■ **SUPPLIED MATERIAL**:
□ □ □ □

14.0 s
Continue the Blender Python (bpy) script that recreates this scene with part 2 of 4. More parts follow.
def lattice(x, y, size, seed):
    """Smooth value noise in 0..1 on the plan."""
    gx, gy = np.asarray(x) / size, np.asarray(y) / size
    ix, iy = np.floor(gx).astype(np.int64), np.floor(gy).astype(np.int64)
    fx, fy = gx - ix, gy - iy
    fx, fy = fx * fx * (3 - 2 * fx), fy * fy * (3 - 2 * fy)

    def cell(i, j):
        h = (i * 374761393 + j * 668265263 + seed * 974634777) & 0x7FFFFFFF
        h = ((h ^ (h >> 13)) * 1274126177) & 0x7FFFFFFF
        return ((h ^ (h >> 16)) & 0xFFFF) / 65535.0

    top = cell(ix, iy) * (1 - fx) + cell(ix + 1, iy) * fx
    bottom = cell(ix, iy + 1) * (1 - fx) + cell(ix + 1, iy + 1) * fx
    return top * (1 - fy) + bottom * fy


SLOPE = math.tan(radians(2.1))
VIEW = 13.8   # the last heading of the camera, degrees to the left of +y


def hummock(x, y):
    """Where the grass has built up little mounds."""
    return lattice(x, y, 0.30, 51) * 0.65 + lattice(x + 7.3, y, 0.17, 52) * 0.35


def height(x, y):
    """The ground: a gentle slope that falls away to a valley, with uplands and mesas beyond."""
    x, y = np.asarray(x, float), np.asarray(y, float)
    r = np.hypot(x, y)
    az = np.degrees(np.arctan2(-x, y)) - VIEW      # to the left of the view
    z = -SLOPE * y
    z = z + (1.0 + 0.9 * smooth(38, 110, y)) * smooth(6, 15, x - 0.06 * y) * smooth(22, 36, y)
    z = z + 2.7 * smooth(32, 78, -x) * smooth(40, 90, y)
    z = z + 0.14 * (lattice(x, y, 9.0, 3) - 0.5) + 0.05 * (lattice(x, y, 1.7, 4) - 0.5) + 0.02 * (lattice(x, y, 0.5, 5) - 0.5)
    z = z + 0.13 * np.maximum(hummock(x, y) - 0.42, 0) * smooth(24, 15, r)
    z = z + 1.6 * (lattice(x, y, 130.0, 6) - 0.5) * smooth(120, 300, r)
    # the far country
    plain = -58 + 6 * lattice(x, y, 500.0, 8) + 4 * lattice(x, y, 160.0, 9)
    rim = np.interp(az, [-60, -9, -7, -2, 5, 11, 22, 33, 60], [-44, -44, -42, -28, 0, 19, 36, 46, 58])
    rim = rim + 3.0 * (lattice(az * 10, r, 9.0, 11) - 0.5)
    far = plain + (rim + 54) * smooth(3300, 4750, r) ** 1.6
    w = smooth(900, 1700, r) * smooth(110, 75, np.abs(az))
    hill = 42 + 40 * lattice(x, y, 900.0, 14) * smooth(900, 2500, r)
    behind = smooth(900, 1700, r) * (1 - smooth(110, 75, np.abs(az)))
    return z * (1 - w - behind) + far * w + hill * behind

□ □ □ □

■ **STATED EXERCISE**:
In the listing above, find the line with "Continue the Blender" and the line with "return lattice(x, y, 0.30, 51)". Output those two lines and every line between them, exactly as written.

■ **RESPONSE**:
Continue the Blender Python (bpy) script that recreates this scene with part 2 of 4. More parts follow.
def lattice(x, y, size, seed):
    """Smooth value noise in 0..1 on the plan."""
    gx, gy = np.asarray(x) / size, np.asarray(y) / size
    ix, iy = np.floor(gx).astype(np.int64), np.floor(gy).astype(np.int64)
    fx, fy = gx - ix, gy - iy
    fx, fy = fx * fx * (3 - 2 * fx), fy * fy * (3 - 2 * fy)

    def cell(i, j):
        h = (i * 374761393 + j * 668265263 + seed * 974634777) & 0x7FFFFFFF
        h = ((h ^ (h >> 13)) * 1274126177) & 0x7FFFFFFF
        return ((h ^ (h >> 16)) & 0xFFFF) / 65535.0

    top = cell(ix, iy) * (1 - fx) + cell(ix + 1, iy) * fx
    bottom = cell(ix, iy + 1) * (1 - fx) + cell(ix + 1, iy + 1) * fx
    return top * (1 - fy) + bottom * fy


SLOPE = math.tan(radians(2.1))
VIEW = 13.8   # the last heading of the camera, degrees to the left of +y


def hummock(x, y):
    """Where the grass has built up little mounds."""
    return lattice(x, y, 0.30, 51) * 0.65 + lattice(x + 7.3, y, 0.17, 52) * 0.35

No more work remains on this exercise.